We carry around all this fear conditioning. But I thought, How come we don’t have [something similar] for when something good happens? We don’t, but because I know how that kind of memory works, I came up with this tool called “joy conditioning.” Here’s how it works: all you have to do is think about one of the happiest, most joyful, funniest memories of your life. First of all, this should make you realize, Oh, I never think about my joyous memories. How come I don’t do that?

For instance, you could think about that funny time you had with your cousin or your friend. That’s called an episodic memory, and it’s dependent on a brain structure called the hippocampus. The hippocampus puts together the who, what, where, and when, but also the emotions associated with it. And the thing about those kinds of memories is the more you bring them up, the stronger that episode becomes, including those good feelings of joy or happiness. This is not something that you can necessarily do in the midst of an anxiety attack, but it’s something that you can do in the background.

On the relationship between anxiety and creativity.

Wendy: My dear friend Julie Burstein wrote a book called Spark: How Creativity Works, in which she analyzed some of the most creative people of our time and found that, in so many cases, their creativity came from a very difficult, dark place. Time after time, she talks about how different artists use difficult situations to come up with creative solutions.

“Be inspired by what could be on the other side, and by all the people who successfully crossed over the gap—maybe not the first time or the second time, but maybe on the 10,000th time.”

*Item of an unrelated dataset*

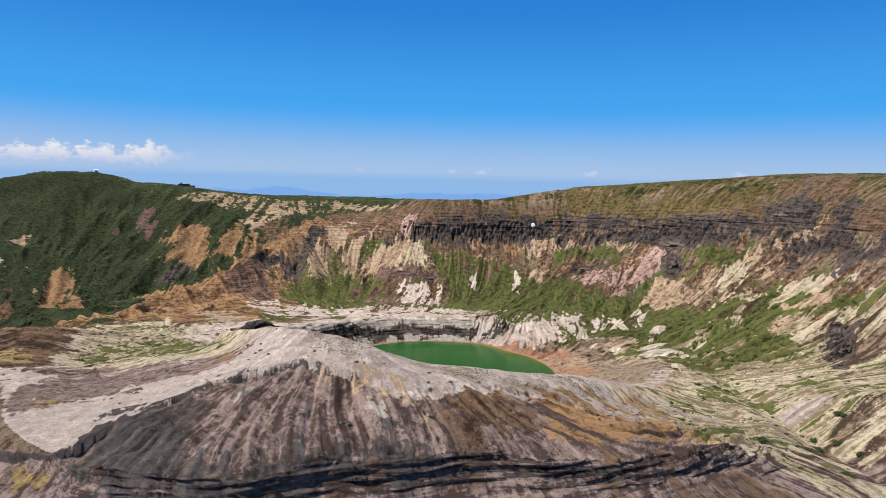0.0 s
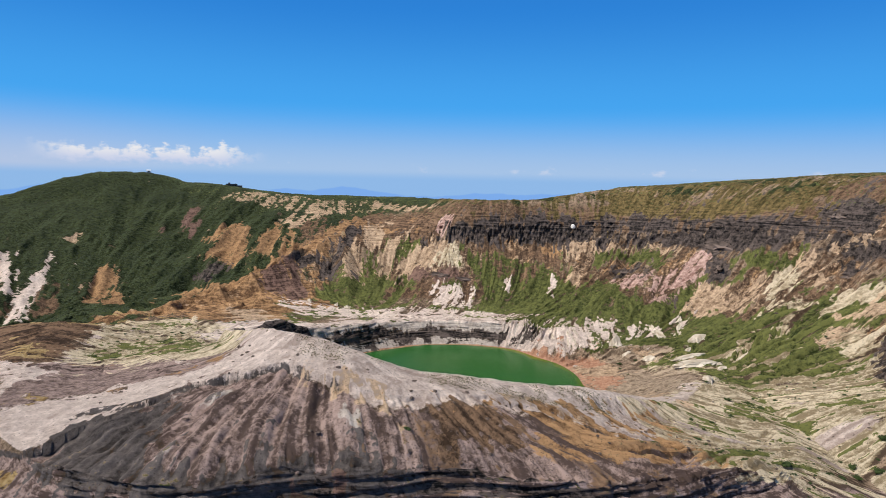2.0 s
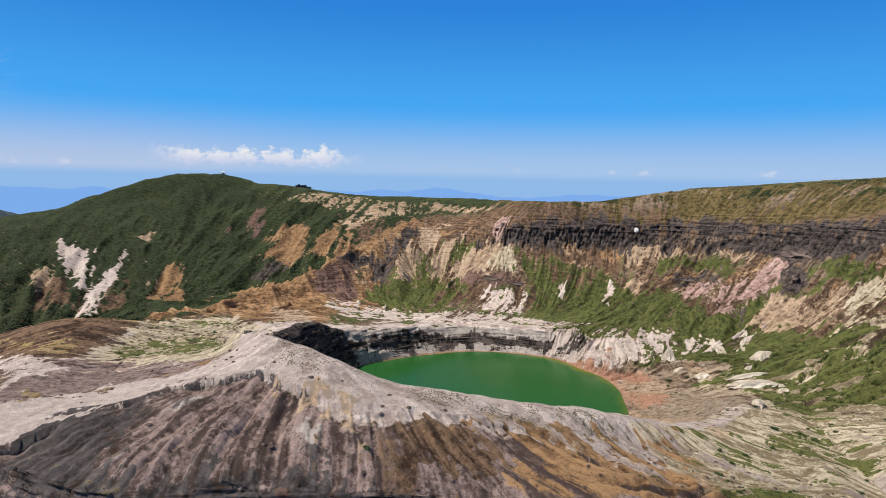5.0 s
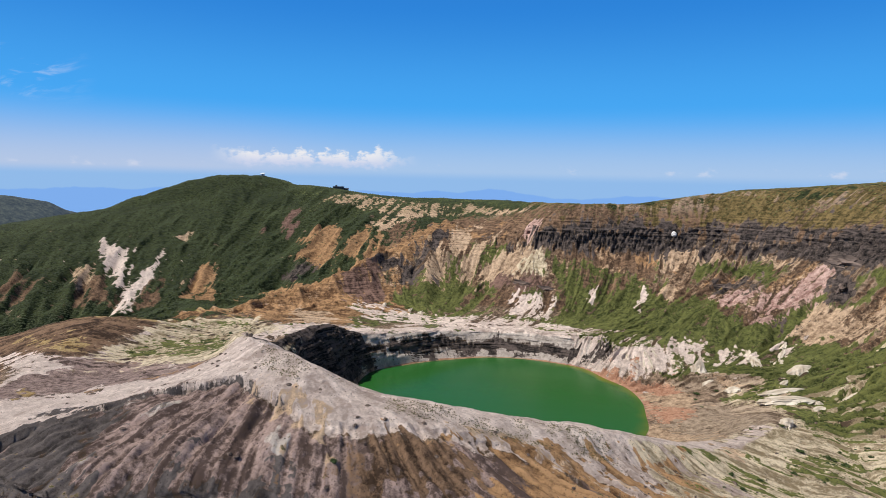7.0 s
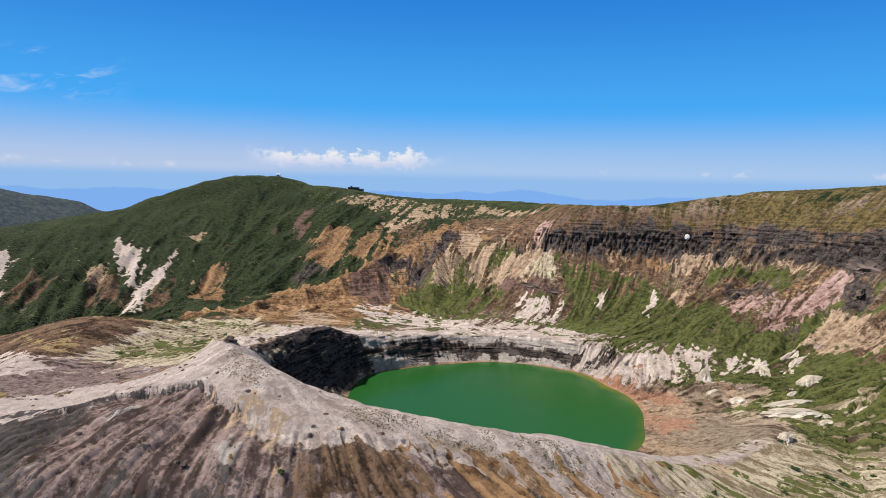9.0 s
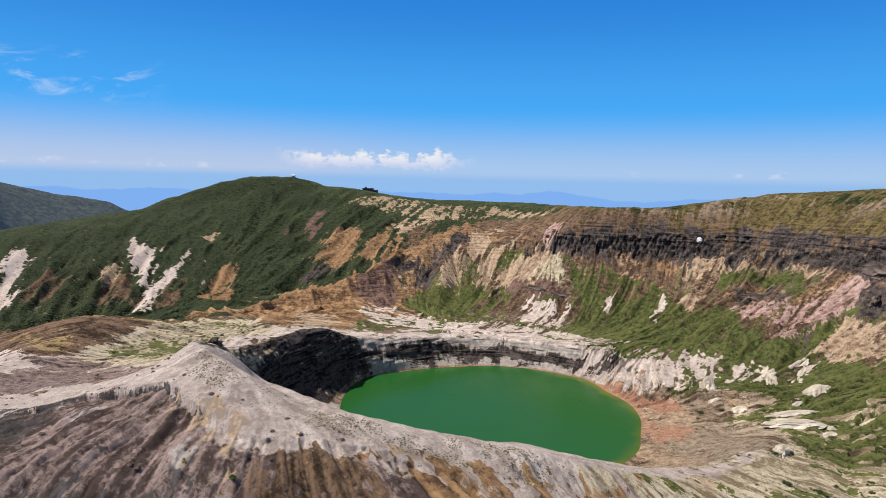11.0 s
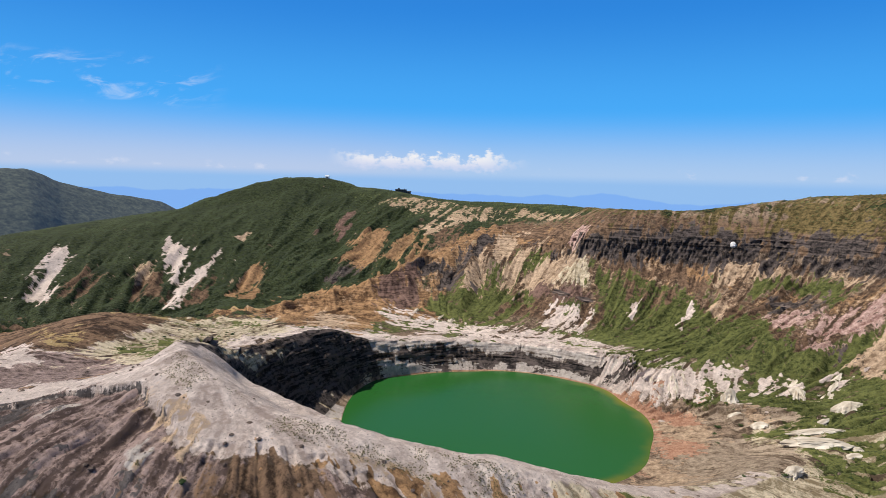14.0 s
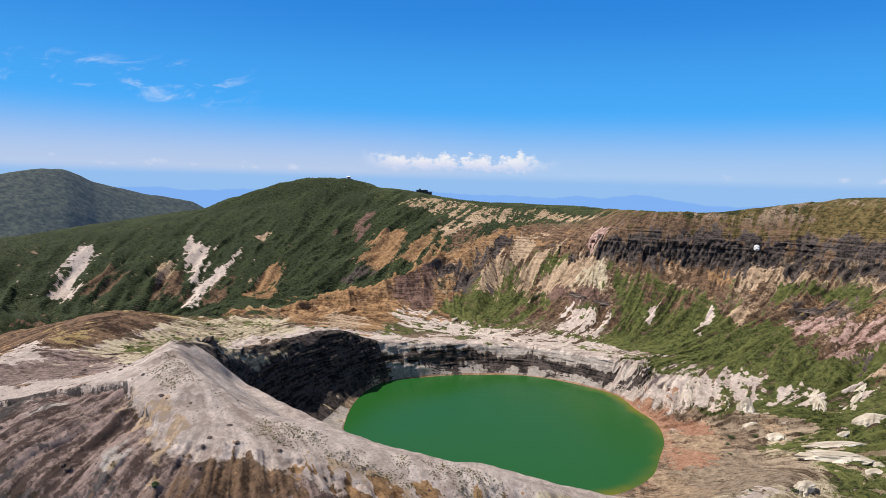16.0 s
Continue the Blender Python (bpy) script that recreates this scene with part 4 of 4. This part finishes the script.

Every one of us who attempts something creative has to face what Julie calls the “tragic gap,” which is the difference between what could exist—my vague idea of what might be for an Oscar-winning script or a multimillion-viewer TED Talk—and what actually exists in the world right now. That is a deep, dark, scary chasm that we’ve all dealt with.

Lauren: I looked down at it every day…

Wendy: Yeah! But on the other side of that chasm is that beautiful thing that we all have this spark for: I have an idea for something that I might do, even though it doesn’t exist right now—that is the creation process. So getting over that tragic gap, that deep dark chasm, requires a genesis. That is hard, and yes, people are stopped by that. But be inspired by what could be on the other side, and by all the people who successfully crossed over the gap—maybe not the first time or the second time, but maybe on the 10,000th time. That is a part of the creative process.

With the tragic gap comes fear and anxiety—those are natural human emotions. And sometimes that can fuel you, inspire you to step off and fall and hurt yourself for the first time. But then you get up, and you try it a second time because you have a better idea. That’s how I get over my own tragic gap when my page is blank.